• _Exercise requirements_
Beginning with the line that contains "turn = (Vector(target)" and ending with the line that contains "what is given", reproduce each line exactly; include both and add nothing.

• _Dataset extract_
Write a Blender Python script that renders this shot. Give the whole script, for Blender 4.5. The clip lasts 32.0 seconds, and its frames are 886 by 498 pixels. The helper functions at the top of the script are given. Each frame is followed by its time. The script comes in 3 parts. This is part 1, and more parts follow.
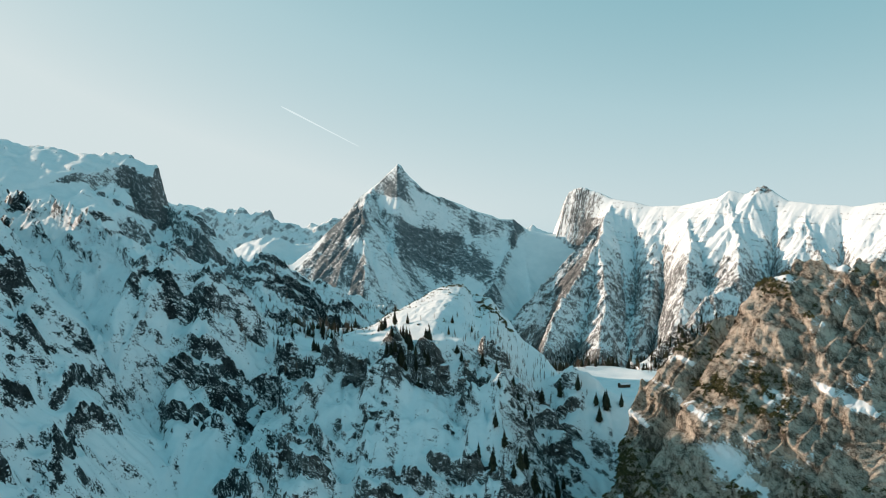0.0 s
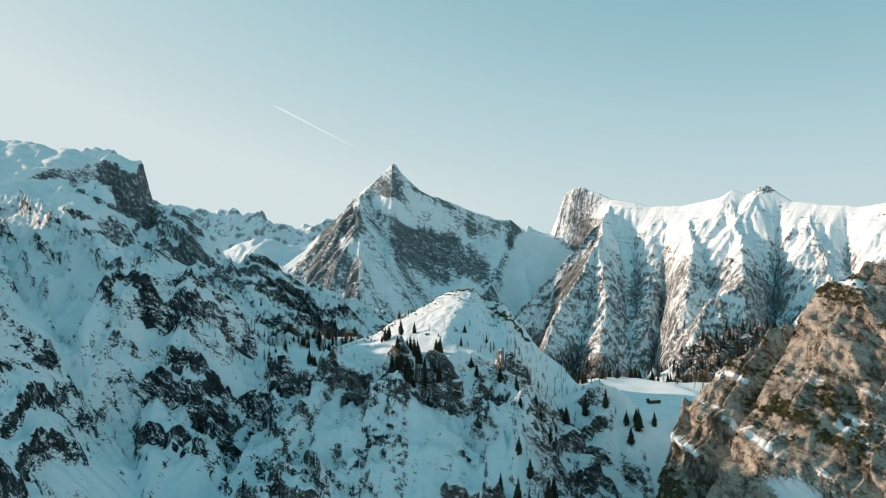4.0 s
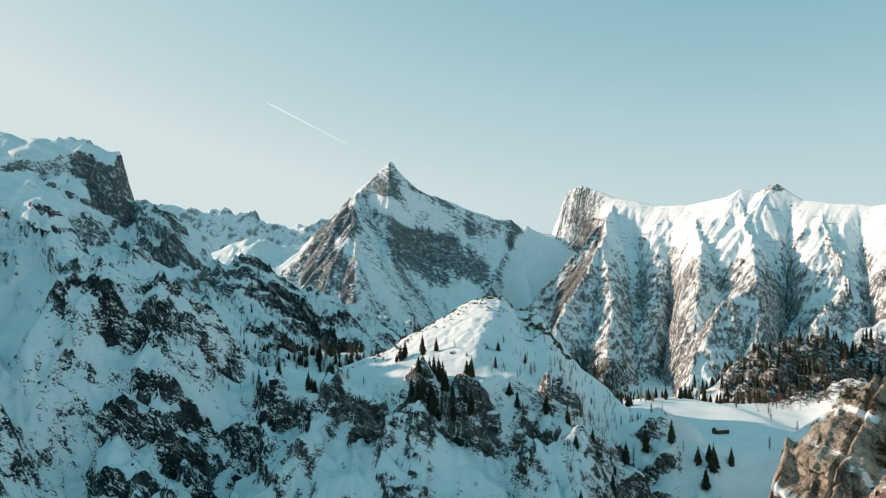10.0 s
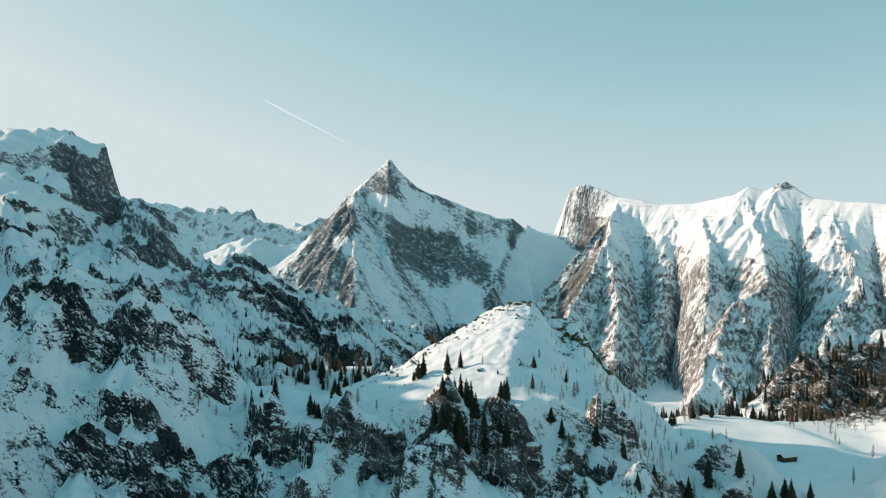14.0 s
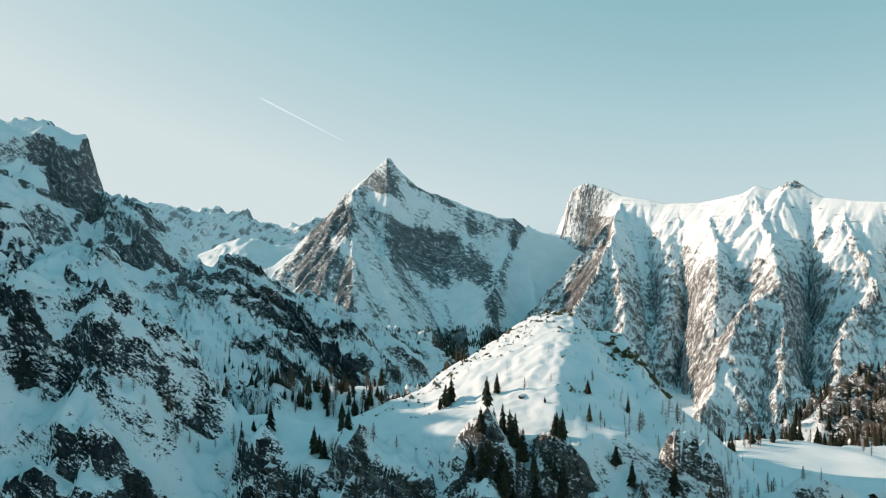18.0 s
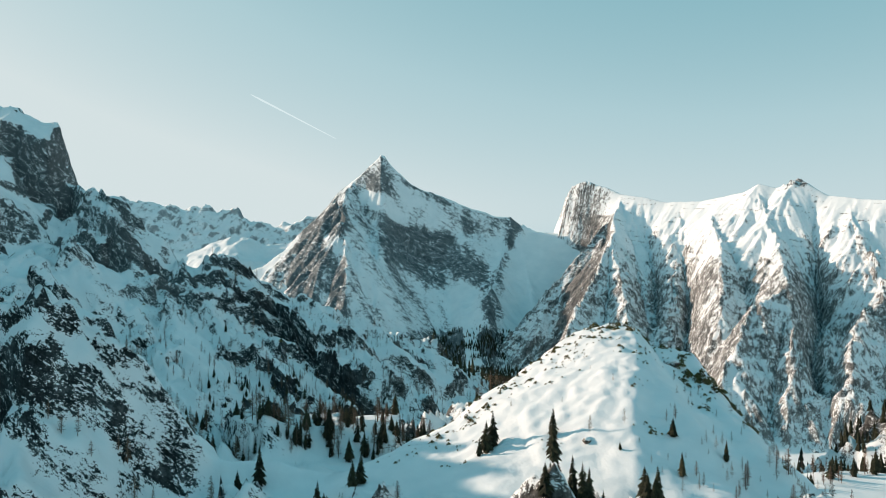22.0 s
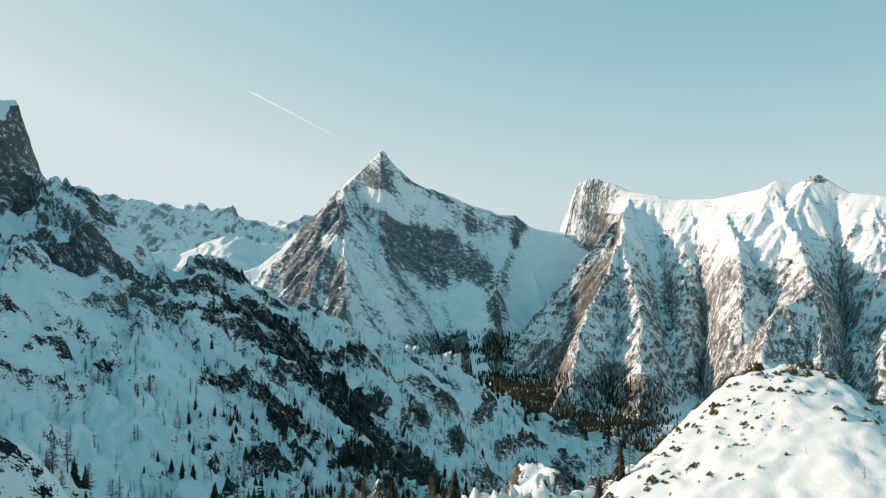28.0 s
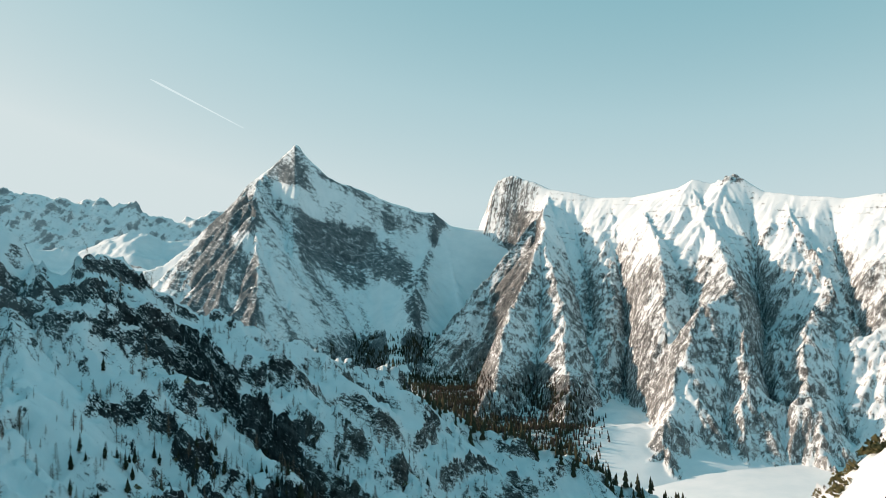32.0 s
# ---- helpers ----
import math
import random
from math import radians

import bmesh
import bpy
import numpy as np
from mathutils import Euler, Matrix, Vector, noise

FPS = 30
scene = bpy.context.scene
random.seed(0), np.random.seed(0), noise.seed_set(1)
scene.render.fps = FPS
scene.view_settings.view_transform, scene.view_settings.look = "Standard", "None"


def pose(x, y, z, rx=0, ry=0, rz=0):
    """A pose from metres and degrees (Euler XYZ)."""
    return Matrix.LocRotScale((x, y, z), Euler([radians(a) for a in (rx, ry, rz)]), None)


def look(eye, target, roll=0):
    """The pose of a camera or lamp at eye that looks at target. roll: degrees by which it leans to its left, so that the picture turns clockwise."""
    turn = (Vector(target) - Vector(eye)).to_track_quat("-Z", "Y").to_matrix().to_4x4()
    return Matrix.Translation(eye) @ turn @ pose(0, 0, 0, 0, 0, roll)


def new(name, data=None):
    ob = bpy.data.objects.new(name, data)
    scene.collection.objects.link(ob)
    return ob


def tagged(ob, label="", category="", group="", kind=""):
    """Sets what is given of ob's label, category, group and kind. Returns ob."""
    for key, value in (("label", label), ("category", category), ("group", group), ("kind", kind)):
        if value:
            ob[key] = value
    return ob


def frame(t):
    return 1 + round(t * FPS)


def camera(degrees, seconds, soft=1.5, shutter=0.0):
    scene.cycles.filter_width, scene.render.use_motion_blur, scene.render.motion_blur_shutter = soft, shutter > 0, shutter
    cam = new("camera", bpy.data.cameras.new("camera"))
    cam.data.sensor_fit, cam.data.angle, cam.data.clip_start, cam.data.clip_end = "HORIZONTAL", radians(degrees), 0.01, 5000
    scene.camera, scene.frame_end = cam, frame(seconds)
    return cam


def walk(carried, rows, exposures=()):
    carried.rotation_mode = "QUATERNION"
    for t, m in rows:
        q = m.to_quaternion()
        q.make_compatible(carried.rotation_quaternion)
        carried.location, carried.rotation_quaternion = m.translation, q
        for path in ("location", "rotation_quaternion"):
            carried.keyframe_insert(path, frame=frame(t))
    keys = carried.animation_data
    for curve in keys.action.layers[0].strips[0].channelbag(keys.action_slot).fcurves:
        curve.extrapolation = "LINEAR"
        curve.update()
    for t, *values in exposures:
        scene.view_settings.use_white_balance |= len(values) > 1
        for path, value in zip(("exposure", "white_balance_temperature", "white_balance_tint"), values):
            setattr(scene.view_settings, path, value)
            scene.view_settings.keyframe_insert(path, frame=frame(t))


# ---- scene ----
cam = camera(56.0, 32.0, soft=0.5)
PATH = [
    (0, pose(0.00, 0.00, 0.00, 90.599, 0.0, -0.200)),
    (1, pose(-2.61, 14.63, 0.09, 90.615, 0.0, -0.351)),
    (2, pose(-5.22, 29.27, 0.18, 90.635, 0.0, -0.486)),
    (3, pose(-7.83, 43.93, 0.27, 90.661, 0.0, -0.591)),
    (3.5, pose(-9.13, 51.27, 0.31, 90.673, 0.0, -0.636)),
    (5.5, pose(-14.36, 80.72, 0.47, 90.696, 0.0, -0.787)),
    (6, pose(-15.67, 88.11, 0.51, 90.703, 0.0, -0.822)),
    (7, pose(-18.29, 102.93, 0.58, 90.716, 0.0, -0.898)),
    (8, pose(-20.91, 117.80, 0.66, 90.725, 0.0, -0.979)),
    (9, pose(-23.54, 132.75, 0.75, 90.731, 0.0, -1.046)),
    (10, pose(-26.18, 147.76, 0.83, 90.729, 0.0, -1.108)),
    (11, pose(-28.83, 162.86, 0.92, 90.721, 0.0, -1.161)),
    (12, pose(-31.48, 178.05, 1.02, 90.708, 0.0, -1.210)),
    (13, pose(-34.15, 193.34, 1.12, 90.699, 0.0, -1.260)),
    (14, pose(-36.82, 208.73, 1.23, 90.695, 0.0, -1.313)),
    (14.5, pose(-38.17, 216.46, 1.29, 90.693, 0.0, -1.338)),
    (16.5, pose(-43.57, 247.71, 1.55, 90.698, 0.0, -1.419)),
    (17, pose(-44.93, 255.60, 1.62, 90.704, 0.0, -1.452)),
    (18, pose(-47.66, 271.49, 1.77, 90.712, 0.0, -1.547)),
    (19, pose(-50.41, 287.52, 1.93, 90.715, 0.0, -1.687)),
    (20, pose(-53.17, 303.70, 2.11, 90.712, 0.0, -1.844)),
    (21, pose(-55.95, 320.04, 2.30, 90.699, 0.0, -1.998)),
    (22, pose(-58.76, 336.55, 2.51, 90.681, 0.0, -2.140)),
    (23, pose(-61.58, 353.23, 2.73, 90.669, 0.0, -2.260)),
    (24, pose(-64.42, 370.09, 2.97, 90.654, 0.0, -2.348)),
    (25, pose(-67.28, 387.14, 3.23, 90.634, 0.0, -2.405)),
    (25.5, pose(-68.72, 395.74, 3.37, 90.626, 0.0, -2.423)),
    (27.5, pose(-74.55, 430.65, 3.98, 90.623, 0.0, -2.406)),
    (28, pose(-76.02, 439.51, 4.14, 90.625, 0.0, -2.415)),
    (28.5, pose(-77.50, 448.43, 4.31, 90.625, 0.0, -2.426)),
    (29, pose(-78.98, 457.40, 4.49, 90.624, 0.0, -2.898)),
    (29.5, pose(-80.47, 466.43, 4.67, 90.617, 0.0, -3.791)),
    (30, pose(-81.97, 475.52, 4.86, 90.604, 0.0, -4.799)),
    (30.5, pose(-83.48, 484.66, 5.05, 90.580, 0.0, -5.744)),
    (31, pose(-84.99, 493.87, 5.25, 90.549, 0.0, -6.704)),
    (31.5, pose(-86.51, 503.13, 5.46, 90.513, 0.0, -7.522)),
    (32, pose(-88.03, 512.46, 5.68, 90.476, 0.0, -8.438)),
]
walk(cam, PATH, exposures=[(0.0, 0.4), (32.0, 0.4)])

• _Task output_
    turn = (Vector(target) - Vector(eye)).to_track_quat("-Z", "Y").to_matrix().to_4x4()
    return Matrix.Translation(eye) @ turn @ pose(0, 0, 0, 0, 0, roll)


def new(name, data=None):
    ob = bpy.data.objects.new(name, data)
    scene.collection.objects.link(ob)
    return ob


def tagged(ob, label="", category="", group="", kind=""):
    """Sets what is given of ob's label, category, group and kind. Returns ob."""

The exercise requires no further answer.